** START **
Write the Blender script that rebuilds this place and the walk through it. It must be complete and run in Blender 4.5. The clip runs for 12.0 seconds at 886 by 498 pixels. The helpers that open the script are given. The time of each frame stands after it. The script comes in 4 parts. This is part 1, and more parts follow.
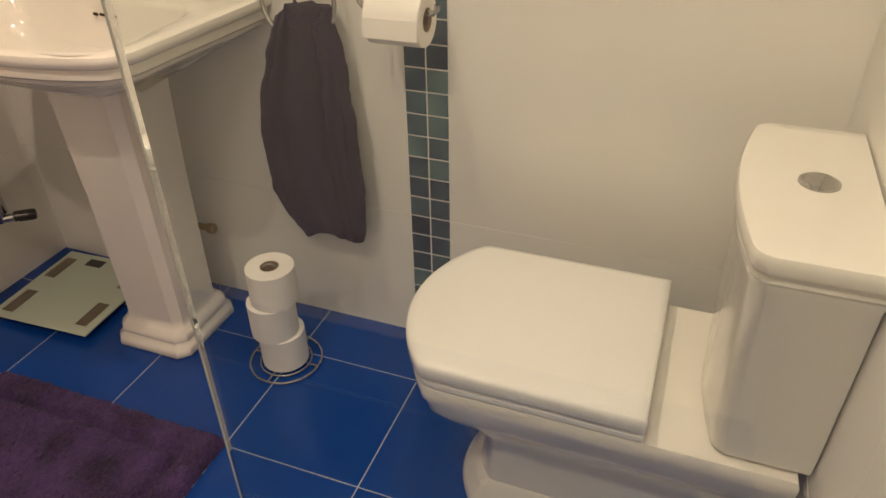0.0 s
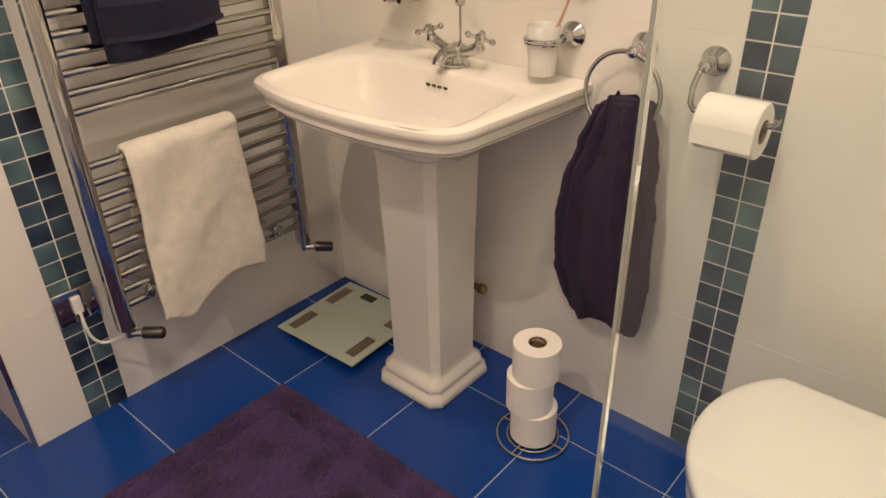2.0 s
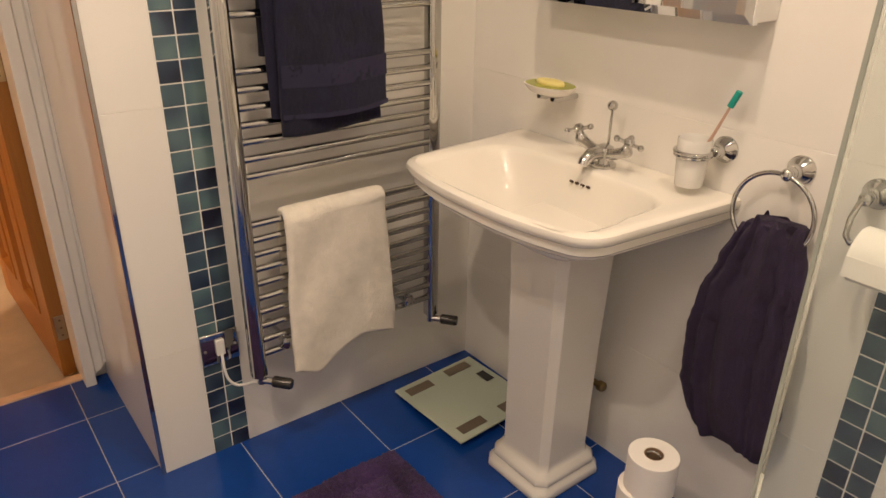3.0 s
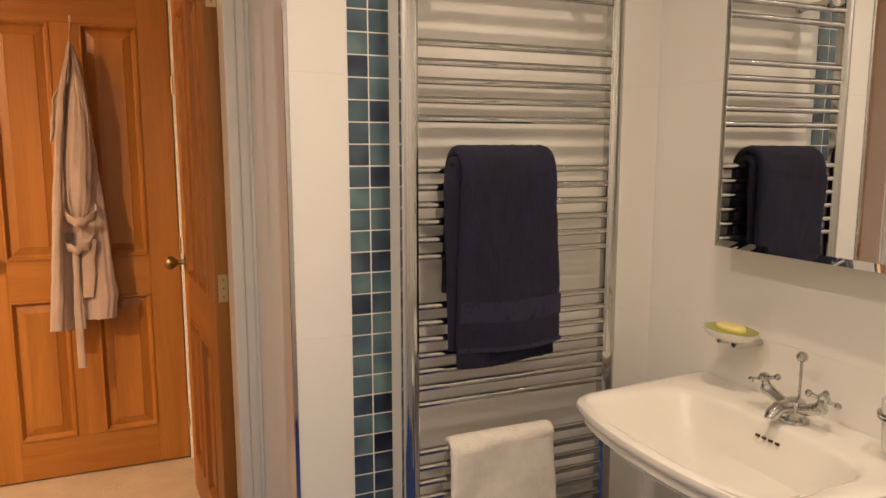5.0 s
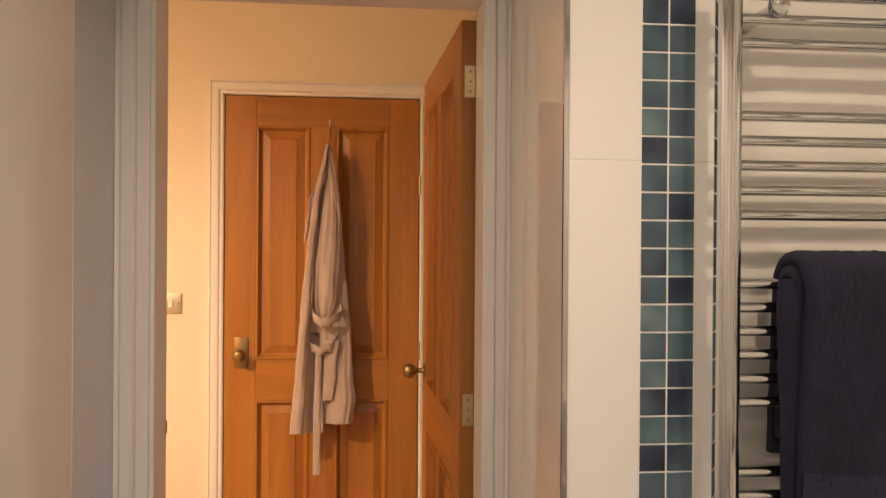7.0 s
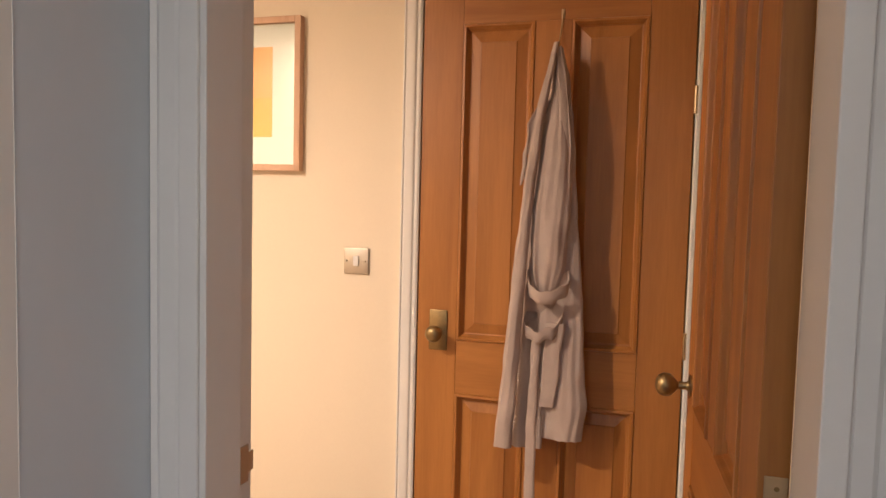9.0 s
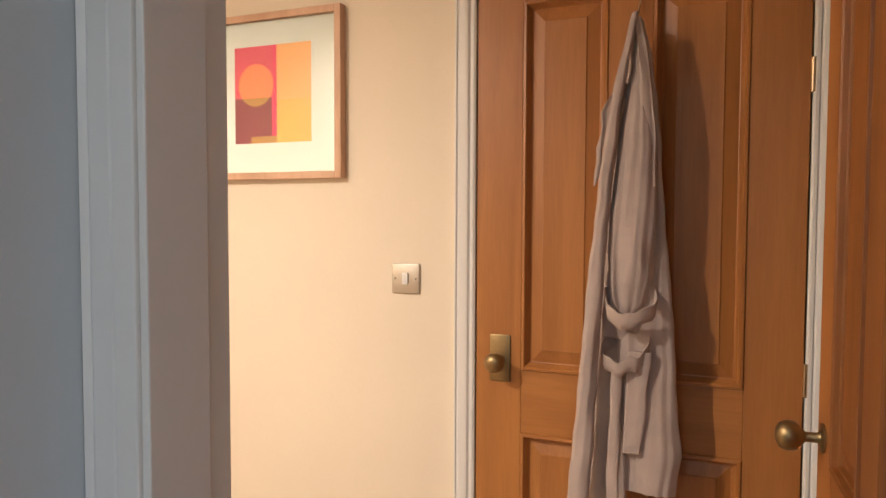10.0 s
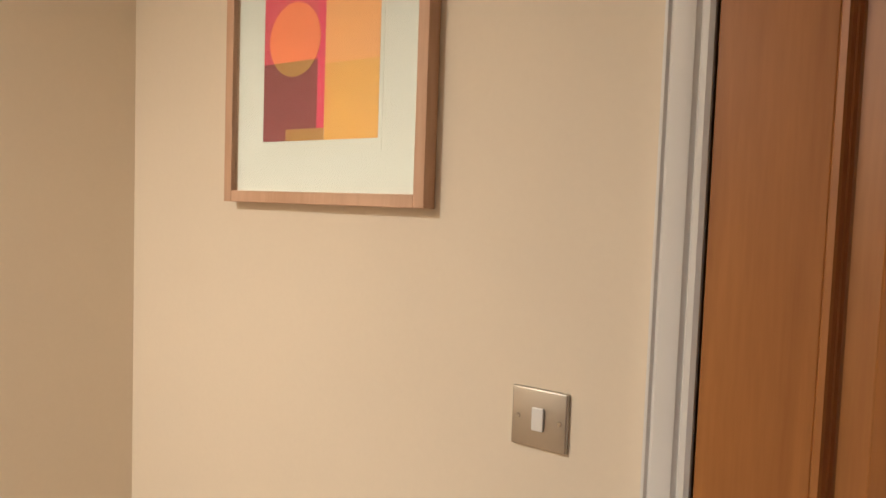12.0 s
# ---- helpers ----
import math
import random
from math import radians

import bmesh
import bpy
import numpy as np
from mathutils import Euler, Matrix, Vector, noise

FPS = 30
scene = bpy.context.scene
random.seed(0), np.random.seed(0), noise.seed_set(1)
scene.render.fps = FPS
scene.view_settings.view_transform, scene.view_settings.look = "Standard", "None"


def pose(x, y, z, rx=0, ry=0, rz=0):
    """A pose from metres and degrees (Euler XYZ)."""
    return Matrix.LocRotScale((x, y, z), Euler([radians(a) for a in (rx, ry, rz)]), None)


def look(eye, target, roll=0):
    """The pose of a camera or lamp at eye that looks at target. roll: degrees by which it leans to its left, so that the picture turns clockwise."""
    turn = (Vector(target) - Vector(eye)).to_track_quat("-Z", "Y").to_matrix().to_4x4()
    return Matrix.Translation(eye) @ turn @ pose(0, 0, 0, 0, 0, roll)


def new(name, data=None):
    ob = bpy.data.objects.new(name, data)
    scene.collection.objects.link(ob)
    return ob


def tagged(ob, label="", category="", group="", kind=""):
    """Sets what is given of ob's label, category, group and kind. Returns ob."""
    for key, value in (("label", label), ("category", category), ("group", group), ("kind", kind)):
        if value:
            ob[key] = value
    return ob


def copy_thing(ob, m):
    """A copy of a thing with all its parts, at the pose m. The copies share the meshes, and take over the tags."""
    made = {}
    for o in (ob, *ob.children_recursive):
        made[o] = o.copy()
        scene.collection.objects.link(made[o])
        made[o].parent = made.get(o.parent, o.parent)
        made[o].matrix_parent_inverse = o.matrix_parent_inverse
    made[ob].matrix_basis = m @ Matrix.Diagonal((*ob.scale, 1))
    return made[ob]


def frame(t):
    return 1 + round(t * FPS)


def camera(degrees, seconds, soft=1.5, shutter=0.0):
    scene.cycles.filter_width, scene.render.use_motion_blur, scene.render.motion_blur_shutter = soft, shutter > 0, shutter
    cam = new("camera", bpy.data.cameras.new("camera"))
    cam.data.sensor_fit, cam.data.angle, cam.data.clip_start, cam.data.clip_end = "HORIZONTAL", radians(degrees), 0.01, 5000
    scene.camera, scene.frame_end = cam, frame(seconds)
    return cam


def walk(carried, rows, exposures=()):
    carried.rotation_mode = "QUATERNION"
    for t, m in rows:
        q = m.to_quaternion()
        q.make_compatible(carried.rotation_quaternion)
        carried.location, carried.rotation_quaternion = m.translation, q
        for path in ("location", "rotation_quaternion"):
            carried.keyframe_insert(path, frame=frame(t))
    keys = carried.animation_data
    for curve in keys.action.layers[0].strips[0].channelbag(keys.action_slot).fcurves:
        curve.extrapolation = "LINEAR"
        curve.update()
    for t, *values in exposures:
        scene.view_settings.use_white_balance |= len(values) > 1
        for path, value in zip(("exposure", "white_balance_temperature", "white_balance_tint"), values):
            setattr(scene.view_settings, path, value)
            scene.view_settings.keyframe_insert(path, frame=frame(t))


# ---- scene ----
** END **
** START **
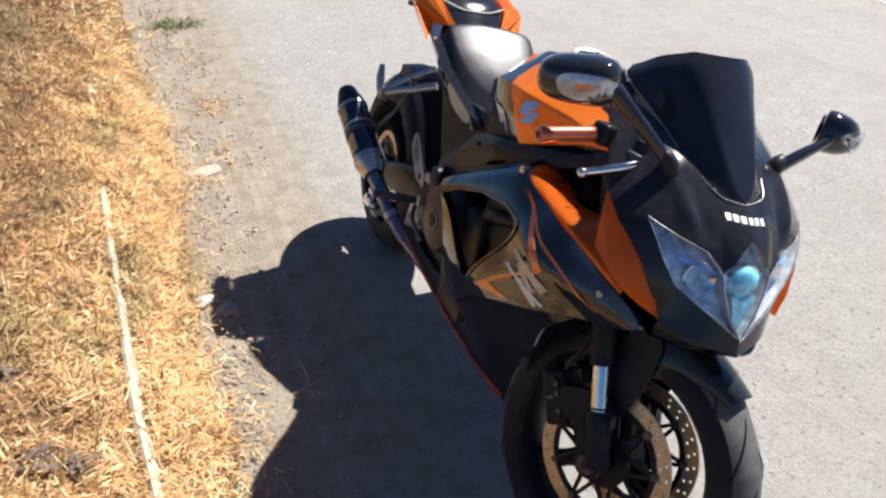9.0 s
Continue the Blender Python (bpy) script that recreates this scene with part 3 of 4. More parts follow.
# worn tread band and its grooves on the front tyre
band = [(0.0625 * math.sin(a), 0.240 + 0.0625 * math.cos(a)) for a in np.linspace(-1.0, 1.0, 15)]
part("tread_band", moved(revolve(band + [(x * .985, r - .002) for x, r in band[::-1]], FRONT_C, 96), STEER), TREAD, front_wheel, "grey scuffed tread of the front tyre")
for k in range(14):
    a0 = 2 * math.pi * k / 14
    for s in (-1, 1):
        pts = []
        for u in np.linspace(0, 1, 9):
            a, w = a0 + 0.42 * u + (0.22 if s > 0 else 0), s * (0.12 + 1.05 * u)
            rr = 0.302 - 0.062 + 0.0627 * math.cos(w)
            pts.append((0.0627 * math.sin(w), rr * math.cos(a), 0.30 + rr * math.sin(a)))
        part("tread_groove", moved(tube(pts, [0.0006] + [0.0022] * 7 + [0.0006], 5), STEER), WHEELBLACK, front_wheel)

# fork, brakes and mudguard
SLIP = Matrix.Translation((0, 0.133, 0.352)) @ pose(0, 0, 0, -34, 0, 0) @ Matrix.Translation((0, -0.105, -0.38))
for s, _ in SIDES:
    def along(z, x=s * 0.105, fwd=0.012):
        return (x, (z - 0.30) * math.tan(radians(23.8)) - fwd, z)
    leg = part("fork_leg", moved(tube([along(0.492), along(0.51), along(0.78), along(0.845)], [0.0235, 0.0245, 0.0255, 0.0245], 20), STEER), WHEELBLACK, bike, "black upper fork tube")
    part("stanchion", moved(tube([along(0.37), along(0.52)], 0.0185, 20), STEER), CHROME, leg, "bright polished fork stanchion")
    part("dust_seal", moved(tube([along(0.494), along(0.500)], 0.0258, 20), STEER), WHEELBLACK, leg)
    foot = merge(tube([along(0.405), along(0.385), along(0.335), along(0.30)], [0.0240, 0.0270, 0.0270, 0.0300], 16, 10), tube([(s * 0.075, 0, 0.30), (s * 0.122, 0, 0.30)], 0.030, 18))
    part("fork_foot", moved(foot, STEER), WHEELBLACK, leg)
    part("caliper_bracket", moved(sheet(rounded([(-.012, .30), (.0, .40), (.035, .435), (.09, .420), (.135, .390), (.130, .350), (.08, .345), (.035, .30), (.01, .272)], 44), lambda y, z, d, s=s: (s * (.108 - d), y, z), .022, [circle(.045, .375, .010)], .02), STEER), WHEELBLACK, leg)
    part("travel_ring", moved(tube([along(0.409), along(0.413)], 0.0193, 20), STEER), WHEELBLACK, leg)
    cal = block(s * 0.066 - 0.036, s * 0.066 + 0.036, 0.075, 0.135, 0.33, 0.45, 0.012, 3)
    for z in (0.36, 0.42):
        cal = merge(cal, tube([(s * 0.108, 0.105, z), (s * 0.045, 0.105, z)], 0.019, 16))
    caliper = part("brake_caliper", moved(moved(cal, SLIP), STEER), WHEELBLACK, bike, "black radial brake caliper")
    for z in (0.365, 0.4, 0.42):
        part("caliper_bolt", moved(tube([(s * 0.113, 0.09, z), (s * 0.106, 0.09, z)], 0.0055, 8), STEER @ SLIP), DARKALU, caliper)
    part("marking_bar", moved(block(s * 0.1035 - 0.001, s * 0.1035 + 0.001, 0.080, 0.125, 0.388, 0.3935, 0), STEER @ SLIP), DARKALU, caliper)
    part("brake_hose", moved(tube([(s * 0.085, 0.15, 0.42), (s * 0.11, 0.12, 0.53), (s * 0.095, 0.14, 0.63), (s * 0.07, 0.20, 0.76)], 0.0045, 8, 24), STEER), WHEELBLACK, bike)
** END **
** START **
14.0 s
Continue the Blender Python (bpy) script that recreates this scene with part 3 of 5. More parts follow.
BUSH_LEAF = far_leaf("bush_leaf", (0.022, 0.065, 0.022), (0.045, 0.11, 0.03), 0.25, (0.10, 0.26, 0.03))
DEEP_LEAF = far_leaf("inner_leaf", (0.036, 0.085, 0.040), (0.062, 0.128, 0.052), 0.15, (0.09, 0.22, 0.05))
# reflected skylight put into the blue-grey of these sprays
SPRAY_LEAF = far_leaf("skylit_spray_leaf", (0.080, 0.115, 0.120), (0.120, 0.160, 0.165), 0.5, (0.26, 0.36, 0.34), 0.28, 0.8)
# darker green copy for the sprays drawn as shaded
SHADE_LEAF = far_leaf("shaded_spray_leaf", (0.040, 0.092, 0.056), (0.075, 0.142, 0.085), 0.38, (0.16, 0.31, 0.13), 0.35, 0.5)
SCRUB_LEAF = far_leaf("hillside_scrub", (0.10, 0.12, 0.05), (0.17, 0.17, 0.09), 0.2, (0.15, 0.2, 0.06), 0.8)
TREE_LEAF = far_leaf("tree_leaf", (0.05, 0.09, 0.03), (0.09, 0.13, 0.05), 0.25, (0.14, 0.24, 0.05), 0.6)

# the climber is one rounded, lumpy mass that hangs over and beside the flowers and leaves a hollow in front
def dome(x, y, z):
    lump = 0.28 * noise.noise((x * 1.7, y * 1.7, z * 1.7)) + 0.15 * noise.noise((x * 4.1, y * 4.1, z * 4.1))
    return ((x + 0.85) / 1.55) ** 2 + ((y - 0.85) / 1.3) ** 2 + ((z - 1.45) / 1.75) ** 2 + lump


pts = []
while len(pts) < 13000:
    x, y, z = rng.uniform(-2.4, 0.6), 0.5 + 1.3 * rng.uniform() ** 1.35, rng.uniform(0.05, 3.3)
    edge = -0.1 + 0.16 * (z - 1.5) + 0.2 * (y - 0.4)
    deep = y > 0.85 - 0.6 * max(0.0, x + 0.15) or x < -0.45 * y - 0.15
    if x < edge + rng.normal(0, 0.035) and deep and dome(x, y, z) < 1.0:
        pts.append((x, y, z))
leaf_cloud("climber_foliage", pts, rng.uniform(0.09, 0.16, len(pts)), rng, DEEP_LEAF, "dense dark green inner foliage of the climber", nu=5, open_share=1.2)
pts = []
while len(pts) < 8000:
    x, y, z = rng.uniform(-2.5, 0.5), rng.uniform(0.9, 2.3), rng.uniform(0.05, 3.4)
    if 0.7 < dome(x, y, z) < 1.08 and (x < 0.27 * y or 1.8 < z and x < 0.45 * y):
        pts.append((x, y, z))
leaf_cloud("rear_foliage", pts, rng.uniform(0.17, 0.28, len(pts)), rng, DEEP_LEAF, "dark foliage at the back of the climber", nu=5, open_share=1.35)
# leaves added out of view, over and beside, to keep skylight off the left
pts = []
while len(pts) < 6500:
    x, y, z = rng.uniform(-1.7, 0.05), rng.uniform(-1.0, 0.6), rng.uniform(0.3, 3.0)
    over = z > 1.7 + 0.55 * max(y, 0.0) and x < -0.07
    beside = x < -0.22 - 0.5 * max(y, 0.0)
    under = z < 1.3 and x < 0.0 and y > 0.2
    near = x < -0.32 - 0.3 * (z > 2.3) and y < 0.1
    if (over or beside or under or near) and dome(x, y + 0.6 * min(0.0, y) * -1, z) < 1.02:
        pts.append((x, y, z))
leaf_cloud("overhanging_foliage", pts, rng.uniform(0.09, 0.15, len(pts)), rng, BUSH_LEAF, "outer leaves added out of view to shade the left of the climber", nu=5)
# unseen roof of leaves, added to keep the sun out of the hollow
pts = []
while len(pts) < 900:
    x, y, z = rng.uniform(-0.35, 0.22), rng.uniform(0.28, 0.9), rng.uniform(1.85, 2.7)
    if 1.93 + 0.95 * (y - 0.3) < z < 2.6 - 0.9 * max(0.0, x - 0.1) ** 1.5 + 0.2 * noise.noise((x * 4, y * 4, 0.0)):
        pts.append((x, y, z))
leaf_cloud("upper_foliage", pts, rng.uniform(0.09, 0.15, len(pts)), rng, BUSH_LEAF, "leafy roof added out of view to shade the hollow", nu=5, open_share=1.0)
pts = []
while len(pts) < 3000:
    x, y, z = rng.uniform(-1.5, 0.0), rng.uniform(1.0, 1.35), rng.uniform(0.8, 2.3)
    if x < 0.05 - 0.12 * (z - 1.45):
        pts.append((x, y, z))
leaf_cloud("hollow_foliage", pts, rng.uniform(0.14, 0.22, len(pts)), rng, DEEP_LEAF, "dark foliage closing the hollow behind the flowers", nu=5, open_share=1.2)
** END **
• _Exercise directions_: Among the lines of the material, find those that hold the word "pose" and copy them.

• _Answer in full_:
def pose(x, y, z, rx=0, ry=0, rz=0):
    """A pose from metres and degrees (Euler XYZ)."""
    """The pose of a camera or lamp at eye that looks at target. roll: degrees by which it leans to its left, so that the picture turns clockwise."""
    return Matrix.Translation(eye) @ turn @ pose(0, 0, 0, 0, 0, roll)
    """A copy of a thing with all its parts, at the pose m. The copies share the meshes, and take over the tags."""
SLIP = Matrix.Translation((0, 0.133, 0.352)) @ pose(0, 0, 0, -34, 0, 0) @ Matrix.Translation((0, -0.105, -0.38))